On the other hand, Truffaut’s Les Mistons delves onto the lives of children. It was shot on 1957, when Truffaut was twenty five years old only. Unlike Renoir, Truffaut represents the second phase of French new wave in the cinema industry. However, the two seem to have put emphasis on the theme of love. The plot of the Truffaut’s film is based on a group of young boys who are transfixed in the love affair between Gerard and Bernadette Jouve. These boys have a strong attachment to the young lovers that they interfere with their daily romantic endeavors. They undertake to do anything that they can to disrupt the romance between them to the extent of wishing death on Gerard. So lustful they are that when the two lovers leave for the country side to play tennis and whenever the ball went out of bound, they rush to collect it and hand it over to her. They had a fetistic affection to her. Gerald understandably is not amused even a bit by this and whenever he found the boys spying on them, he would unleash severe punishment on them.

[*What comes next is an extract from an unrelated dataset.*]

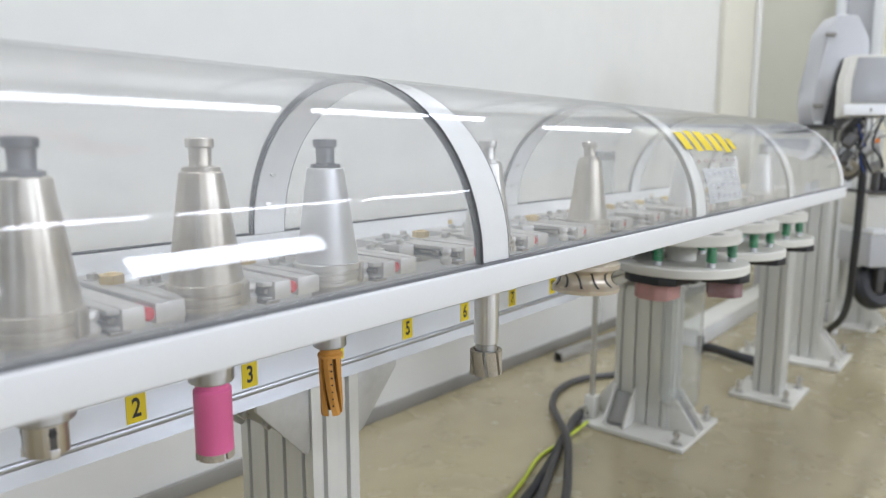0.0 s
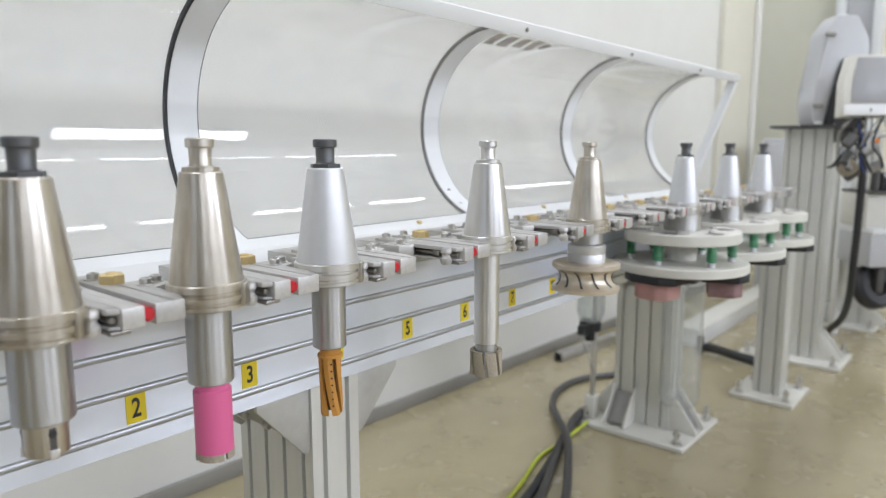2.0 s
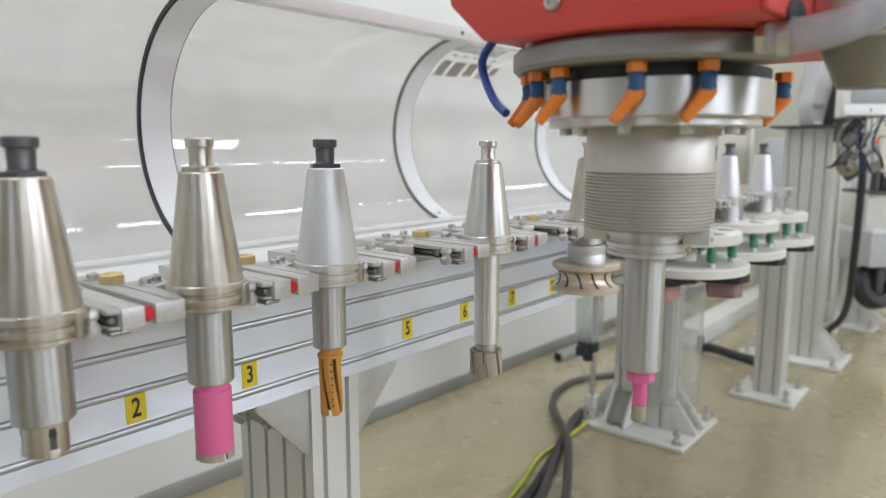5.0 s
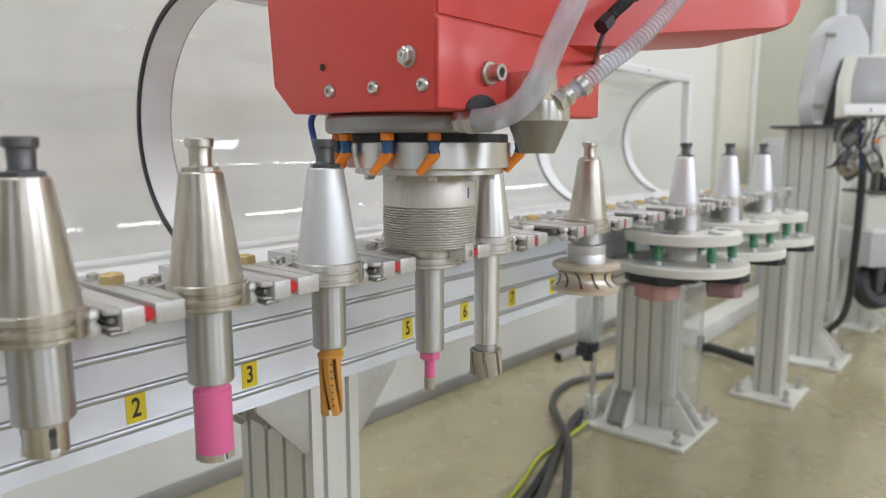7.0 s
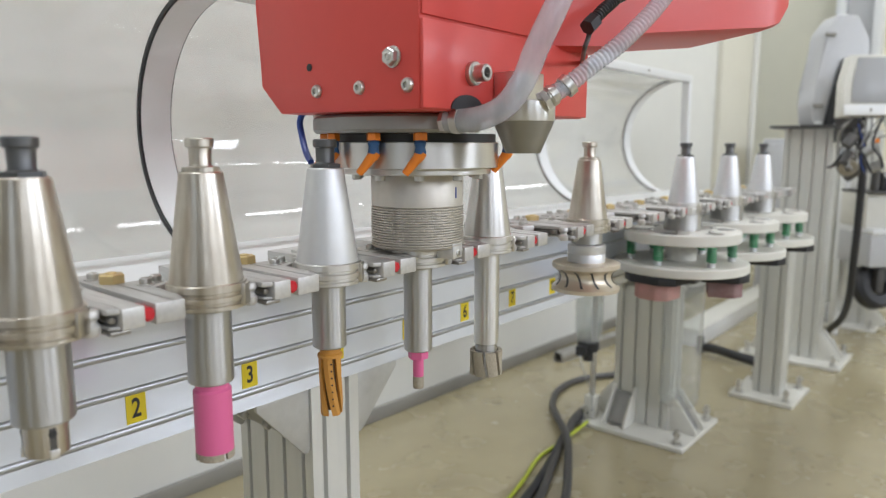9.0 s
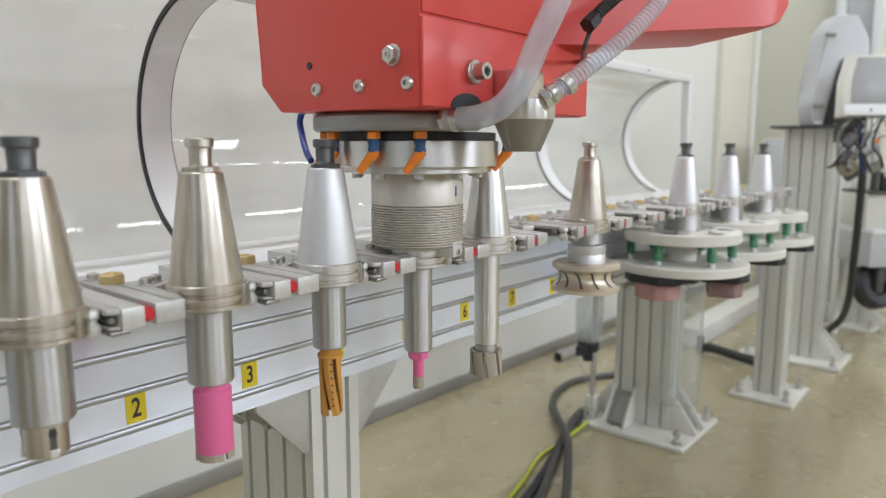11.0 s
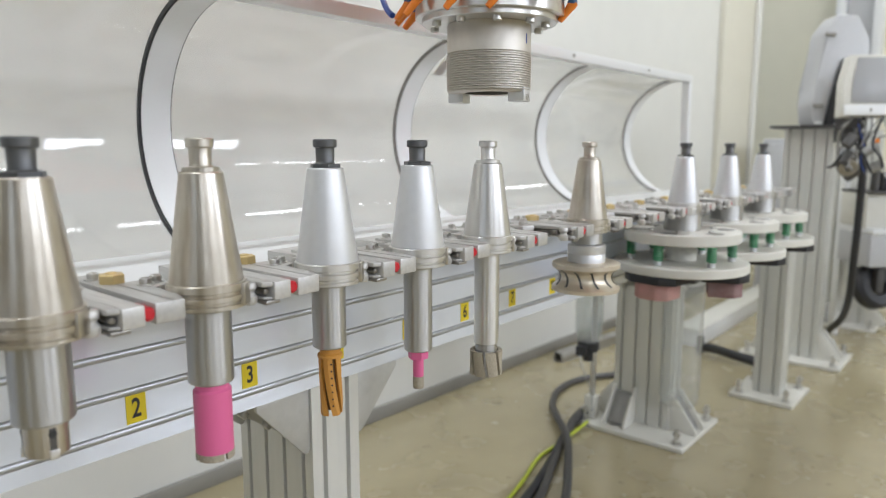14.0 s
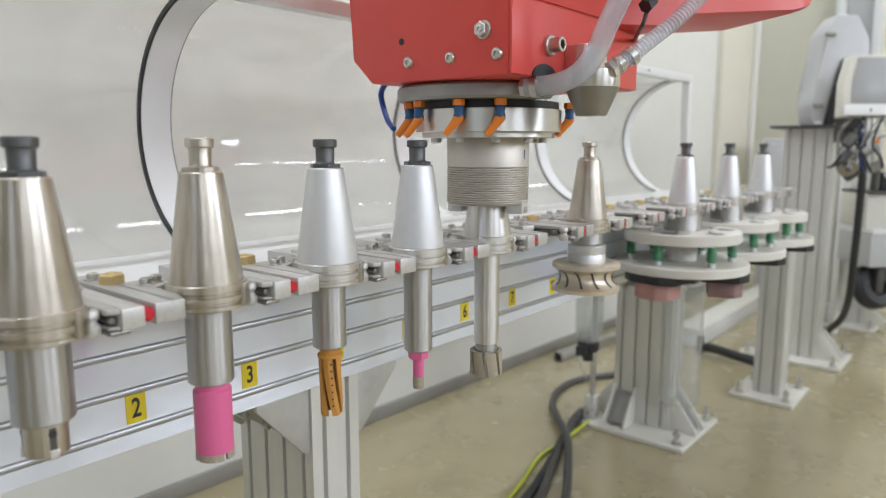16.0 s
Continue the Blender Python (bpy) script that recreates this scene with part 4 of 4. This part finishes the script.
# ---- what moves ----
def motions():
    degrees = ((0, 0), (0.5, 0), (0.6, 2), (0.7, 6), (0.8, 12.5), (0.9, 20.5), (1.0, 28.5), (1.1, 36.5), (1.2, 42.5), (1.3, 46.5), (1.4, 50), (1.5, 53.5), (1.7, 59.5), (1.9, 66.5), (2.1, 72.5), (2.3, 79), (2.6, 86), (3.0, 90), (3.5, 90.5), (16, 90.5))
    walk(hood, [(t, pose(0, PIVOT_Y, PIVOT_Z, -a, 0, 0)) for t, a in degrees])
    walk(cylinder, [(t, pose(CYL_X - 0.0115 * a / 90.5, CYL_Y + 0.0137 * a / 90.5, 0.53 - 0.285 * a / 90.5)) for t, a in degrees])
    arrive = [(0, 0.1, -0.55, 1.7), (2.6, 0.1, -0.55, 1.5), (3.4, 0.02, -0.50, 0.86), (4.0, -0.035, -0.425, 0.47), (4.1, -0.045, -0.42, 0.415), (4.2, -0.056, -0.413, 0.365), (4.6, -0.06, -0.38, 0.17), (5.0, -0.03, -0.32, 0.05), (5.4, 0.0, -0.25, 0.008), (5.8, 0.018, -0.165, 0.0), (6.3, 0.0195, -0.071, 0.0), (6.5, 0.0185, -0.0445, 0.0), (7.0, 0.008, -0.013, 0.0), (7.5, 0.0015, -0.002, 0.0), (8.0, 0, 0, 0)]
    leave = [(9.2, 0, 0, 0), (10.8, 0, 0, 0), (11.1, 0, 0, 0.006), (11.3, 0, 0, 0.030), (11.5, 0, 0, 0.060), (12.0, 0, 0, 0.146), (12.2, 0, 0, 0.176), (12.4, 0, 0, 0.198), (12.5, 0, 0, 0.1995), (13.1, 0, 0, 0.1995), (13.2, 0.003, 0, 0.1995), (13.3, 0.055, 0, 0.1995), (13.4, 0.126, 0, 0.1995), (13.5, 0.15, 0, 0.1995), (15.0, 0.15, 0, 0.1995), (15.2, 0.15, 0, 0.187), (15.5, 0.15, 0, 0.130), (16.0, 0.15, 0, 0.0447)]
    place = lambda rows: [(t, pose(HOME[0] + x, HOME[1] + y, HOME[2] + z)) for t, x, y, z in rows]
    walk(robot, place(arrive + leave))
    walk(t3, place(arrive + [(16.0, 0, 0, 0)]))


motions()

In retaliation, the boys would send her ancient post card with two lovers, attempting to show her that she is not getting the best from Gerald. And as fate would have it, Gerald got injured during a mountain climbing outing and subsequently passes on. Burial procedures proceed immediately as suggested by a small episode shot in a church and as a result, the girl is removed from the boys’ life. Some time later, as the summer comes to a close, and as the film comes to a close, the boys locate the lady walking down the street lost in thoughts and grief written all over her and the masterpiece comes to a close (Dixon,2006, p.5)

The film was the foundation of what Truffaut would be viewed in future as a romanticist. He attempted to make the film as sensuous as possible using affects such as reverse motion and slow motion in for instance the scene where Gerald is seen kissing Bernadette on the balcony (Dixon, 2006, p.6). Just like his hero Renoir, the shooting of the film was grounded for some time, as the cast took a ten days break and came back to continue as if nothing had happened. Being twenty five years then, it captures the moment of the time as it displays his love for the youth and the heterosexual relationships. It being shot in black and white does not diminish it feel. It adequately captures the serenity of the summer time and the bouncy and energy of the youthful age (Hortelano, 2011, p.258).

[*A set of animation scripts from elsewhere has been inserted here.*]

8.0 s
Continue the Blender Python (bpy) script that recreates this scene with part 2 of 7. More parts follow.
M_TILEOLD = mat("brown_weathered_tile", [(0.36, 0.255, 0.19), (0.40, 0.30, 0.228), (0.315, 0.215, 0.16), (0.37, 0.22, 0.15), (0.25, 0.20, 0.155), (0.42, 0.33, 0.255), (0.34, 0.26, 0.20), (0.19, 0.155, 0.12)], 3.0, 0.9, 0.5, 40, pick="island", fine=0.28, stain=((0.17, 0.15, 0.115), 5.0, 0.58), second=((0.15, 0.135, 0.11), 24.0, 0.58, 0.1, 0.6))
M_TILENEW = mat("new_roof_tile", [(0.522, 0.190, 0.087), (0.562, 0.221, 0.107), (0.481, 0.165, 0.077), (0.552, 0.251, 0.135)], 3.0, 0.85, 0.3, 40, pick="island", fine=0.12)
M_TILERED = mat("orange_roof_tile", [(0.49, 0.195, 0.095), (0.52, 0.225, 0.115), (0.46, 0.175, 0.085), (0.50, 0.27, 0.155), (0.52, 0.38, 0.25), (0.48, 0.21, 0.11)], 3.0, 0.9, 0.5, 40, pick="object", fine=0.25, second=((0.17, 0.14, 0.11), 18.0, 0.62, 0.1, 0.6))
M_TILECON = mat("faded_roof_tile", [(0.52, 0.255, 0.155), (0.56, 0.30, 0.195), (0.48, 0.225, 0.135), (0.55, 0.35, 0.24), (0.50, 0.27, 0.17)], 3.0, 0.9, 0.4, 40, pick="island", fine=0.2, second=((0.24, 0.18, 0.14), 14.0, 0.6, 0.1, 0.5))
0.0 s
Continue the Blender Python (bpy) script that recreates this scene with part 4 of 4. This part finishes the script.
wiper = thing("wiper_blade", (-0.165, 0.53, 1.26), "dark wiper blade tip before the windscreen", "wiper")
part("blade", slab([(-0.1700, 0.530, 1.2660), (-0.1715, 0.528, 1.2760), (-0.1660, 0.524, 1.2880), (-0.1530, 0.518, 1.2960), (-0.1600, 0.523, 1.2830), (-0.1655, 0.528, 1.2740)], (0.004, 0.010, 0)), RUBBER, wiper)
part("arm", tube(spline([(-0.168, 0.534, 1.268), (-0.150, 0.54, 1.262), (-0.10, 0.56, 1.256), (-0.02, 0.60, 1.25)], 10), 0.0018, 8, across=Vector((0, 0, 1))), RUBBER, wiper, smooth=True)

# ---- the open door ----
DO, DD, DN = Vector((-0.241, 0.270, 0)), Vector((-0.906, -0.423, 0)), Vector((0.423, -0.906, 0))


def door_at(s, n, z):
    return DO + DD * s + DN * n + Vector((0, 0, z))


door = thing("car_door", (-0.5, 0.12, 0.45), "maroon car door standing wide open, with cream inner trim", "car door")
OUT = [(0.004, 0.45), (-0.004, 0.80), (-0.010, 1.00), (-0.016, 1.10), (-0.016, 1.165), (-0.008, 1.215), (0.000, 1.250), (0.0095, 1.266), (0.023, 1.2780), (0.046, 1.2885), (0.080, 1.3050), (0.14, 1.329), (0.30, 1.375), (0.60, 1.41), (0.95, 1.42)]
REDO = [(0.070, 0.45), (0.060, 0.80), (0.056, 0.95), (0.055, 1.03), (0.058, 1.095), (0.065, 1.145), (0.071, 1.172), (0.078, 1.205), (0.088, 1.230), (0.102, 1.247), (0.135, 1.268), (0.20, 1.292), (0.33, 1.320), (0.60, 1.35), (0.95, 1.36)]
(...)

Truffaut’s creatively is portrayed in the fact that no one boy stands out as the main play and hence they could be used interchangeably to play their role of admiration. So well was the synchronization that any boy chosen to appear on the scene would be seen to be representative of the entire idea of all boys’ infatuation (Conley 2007 p.166). This is based on his approach in acquiring the cast where he conducted interviews with boys in the age bracket eleven and fourteen, where he was looking for raw talent and best fits into the cast rather than their theatrical experience. His desire to grow and uplift the young people saw him recruit a young person for the position of director of production Dixon, 2006, p.5).

On the other hand, Renoir also managed to convey his message on the ‘frailty of human nature, the uncertain journey of human heart and the inevitability of passion taking over convectional social mores and the mutability of love’ (Miller, 2006, p.4).

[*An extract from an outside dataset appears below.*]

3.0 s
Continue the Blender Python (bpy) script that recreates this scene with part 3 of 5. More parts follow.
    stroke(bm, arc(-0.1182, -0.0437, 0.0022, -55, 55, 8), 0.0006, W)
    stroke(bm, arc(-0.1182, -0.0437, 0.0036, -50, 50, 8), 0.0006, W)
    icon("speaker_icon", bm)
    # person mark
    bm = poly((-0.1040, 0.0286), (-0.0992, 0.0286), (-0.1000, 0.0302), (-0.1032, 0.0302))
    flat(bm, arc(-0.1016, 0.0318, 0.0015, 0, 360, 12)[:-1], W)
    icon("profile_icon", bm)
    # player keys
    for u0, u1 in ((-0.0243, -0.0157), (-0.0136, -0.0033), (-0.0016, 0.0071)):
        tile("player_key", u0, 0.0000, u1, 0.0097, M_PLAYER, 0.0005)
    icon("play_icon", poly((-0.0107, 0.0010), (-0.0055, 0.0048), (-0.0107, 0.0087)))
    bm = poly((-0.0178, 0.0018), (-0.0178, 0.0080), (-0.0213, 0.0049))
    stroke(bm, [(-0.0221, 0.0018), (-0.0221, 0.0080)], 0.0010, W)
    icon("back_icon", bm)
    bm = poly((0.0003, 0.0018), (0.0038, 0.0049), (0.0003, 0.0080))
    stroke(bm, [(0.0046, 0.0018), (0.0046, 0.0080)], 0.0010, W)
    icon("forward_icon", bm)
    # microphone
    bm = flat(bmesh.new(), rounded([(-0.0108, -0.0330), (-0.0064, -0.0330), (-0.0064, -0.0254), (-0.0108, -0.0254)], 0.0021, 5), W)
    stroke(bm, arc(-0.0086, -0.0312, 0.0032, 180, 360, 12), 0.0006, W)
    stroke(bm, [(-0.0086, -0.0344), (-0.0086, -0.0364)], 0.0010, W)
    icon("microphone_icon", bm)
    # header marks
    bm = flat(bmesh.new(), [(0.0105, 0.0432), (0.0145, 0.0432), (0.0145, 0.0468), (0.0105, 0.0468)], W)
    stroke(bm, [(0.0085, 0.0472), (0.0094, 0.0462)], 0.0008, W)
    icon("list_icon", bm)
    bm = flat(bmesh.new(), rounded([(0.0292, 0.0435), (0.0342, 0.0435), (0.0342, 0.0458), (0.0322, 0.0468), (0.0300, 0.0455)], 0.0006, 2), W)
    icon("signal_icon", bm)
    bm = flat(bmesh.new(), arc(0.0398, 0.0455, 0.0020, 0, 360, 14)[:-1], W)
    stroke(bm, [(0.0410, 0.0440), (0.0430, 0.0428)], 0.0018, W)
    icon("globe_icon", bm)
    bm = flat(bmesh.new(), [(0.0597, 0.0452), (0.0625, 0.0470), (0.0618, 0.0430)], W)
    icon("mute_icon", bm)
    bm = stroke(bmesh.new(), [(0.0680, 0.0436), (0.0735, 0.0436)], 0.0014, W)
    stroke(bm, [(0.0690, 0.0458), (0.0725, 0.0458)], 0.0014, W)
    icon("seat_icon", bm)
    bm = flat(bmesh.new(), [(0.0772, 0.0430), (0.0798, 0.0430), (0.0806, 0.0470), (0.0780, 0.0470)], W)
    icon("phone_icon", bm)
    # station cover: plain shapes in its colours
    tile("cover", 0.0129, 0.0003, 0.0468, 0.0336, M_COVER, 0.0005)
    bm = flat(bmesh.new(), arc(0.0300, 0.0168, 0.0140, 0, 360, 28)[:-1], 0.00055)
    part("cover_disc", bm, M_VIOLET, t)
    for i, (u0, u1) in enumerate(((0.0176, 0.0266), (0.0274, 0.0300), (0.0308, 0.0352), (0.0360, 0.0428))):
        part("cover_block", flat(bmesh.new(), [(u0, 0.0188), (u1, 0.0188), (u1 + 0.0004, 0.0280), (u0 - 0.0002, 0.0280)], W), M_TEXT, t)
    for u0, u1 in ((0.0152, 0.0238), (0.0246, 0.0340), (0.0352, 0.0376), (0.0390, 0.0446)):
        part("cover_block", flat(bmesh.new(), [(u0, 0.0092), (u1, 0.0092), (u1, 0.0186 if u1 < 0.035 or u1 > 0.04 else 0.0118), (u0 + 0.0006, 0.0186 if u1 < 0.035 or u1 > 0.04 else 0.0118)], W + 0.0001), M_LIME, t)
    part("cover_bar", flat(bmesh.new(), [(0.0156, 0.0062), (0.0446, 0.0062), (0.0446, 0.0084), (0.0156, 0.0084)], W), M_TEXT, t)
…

From the discussion above, it becomes apparent that both films can be categorized as short films. Yet they captured all the essence of a full blown film. Though both the films are short, the writers have been able to capture the theme ad impression intended. They were shot at a time when commercialization of film was not entrenched and as such, they are as authentic as they can be. In addition, coverage of the films was done in the natural setting using not so advanced technology and hence, they have both been regarded as masterpieces up-to-date.